PROMPT: Give again only the lines beginning with the one that contains "finishes the script." and ending with the one that contains "rad.append(0.30 + 0.78"; include both of those lines.

THE INPUT:

== == ==

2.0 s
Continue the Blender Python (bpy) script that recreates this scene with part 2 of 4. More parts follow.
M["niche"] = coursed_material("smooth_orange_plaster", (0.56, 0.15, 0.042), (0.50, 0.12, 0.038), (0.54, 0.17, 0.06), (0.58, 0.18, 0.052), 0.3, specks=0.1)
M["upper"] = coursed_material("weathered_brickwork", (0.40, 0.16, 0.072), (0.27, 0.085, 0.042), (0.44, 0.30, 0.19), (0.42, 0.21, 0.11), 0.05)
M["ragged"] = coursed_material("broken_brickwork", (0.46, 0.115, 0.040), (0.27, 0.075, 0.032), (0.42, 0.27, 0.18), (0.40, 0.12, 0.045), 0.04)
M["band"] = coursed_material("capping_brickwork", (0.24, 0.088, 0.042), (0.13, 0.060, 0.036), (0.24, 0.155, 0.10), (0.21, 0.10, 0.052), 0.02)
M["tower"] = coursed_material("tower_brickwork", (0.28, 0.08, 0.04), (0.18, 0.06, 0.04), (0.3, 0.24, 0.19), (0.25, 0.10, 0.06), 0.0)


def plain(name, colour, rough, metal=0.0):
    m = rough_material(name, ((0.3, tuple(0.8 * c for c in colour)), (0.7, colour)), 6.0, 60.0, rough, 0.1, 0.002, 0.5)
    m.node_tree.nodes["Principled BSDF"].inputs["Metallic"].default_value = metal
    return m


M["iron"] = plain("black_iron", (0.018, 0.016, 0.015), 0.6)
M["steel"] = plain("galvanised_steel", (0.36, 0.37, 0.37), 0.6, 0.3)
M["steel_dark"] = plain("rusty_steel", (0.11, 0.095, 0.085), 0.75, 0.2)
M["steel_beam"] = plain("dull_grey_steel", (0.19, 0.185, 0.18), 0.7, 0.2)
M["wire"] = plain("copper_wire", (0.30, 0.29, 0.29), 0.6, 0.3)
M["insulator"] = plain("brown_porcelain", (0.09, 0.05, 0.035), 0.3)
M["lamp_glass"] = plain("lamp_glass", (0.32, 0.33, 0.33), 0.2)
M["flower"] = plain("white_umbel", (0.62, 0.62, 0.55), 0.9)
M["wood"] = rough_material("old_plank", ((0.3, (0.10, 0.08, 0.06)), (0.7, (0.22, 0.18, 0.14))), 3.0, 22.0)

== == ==

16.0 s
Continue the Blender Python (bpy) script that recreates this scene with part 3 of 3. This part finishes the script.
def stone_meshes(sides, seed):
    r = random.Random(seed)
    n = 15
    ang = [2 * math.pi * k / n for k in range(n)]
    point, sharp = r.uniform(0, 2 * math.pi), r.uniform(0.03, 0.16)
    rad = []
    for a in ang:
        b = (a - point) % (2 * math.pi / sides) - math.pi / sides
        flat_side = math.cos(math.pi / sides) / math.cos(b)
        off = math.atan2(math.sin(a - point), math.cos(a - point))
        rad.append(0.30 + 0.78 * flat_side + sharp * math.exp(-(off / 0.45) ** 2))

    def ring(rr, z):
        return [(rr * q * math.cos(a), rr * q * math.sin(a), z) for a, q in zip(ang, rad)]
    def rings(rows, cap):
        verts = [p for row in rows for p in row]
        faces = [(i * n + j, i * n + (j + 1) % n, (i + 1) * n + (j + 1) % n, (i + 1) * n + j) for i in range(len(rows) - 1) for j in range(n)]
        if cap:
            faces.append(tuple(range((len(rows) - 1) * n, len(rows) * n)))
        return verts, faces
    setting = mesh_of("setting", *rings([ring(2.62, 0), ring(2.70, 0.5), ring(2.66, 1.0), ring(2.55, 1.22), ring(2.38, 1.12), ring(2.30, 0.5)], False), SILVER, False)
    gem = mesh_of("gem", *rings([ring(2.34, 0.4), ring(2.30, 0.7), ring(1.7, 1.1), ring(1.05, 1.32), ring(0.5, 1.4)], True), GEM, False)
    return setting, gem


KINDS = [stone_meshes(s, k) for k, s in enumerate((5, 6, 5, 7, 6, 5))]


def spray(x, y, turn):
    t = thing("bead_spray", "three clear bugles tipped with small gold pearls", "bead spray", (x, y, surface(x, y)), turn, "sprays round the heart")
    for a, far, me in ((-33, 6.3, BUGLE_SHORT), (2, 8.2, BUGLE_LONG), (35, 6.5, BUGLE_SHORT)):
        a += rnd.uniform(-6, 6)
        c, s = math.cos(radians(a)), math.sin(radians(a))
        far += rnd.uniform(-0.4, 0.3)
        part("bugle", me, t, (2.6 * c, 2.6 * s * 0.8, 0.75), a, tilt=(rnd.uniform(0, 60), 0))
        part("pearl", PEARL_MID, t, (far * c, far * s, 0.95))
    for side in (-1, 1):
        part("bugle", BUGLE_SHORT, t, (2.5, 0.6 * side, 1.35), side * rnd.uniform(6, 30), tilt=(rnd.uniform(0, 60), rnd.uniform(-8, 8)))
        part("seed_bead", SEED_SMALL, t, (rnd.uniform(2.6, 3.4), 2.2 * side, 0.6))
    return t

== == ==

OUTPUT FOR THIS TASK:
Continue the Blender Python (bpy) script that recreates this scene with part 3 of 3. This part finishes the script.
def stone_meshes(sides, seed):
    r = random.Random(seed)
    n = 15
    ang = [2 * math.pi * k / n for k in range(n)]
    point, sharp = r.uniform(0, 2 * math.pi), r.uniform(0.03, 0.16)
    rad = []
    for a in ang:
        b = (a - point) % (2 * math.pi / sides) - math.pi / sides
        flat_side = math.cos(math.pi / sides) / math.cos(b)
        off = math.atan2(math.sin(a - point), math.cos(a - point))
        rad.append(0.30 + 0.78 * flat_side + sharp * math.exp(-(off / 0.45) ** 2))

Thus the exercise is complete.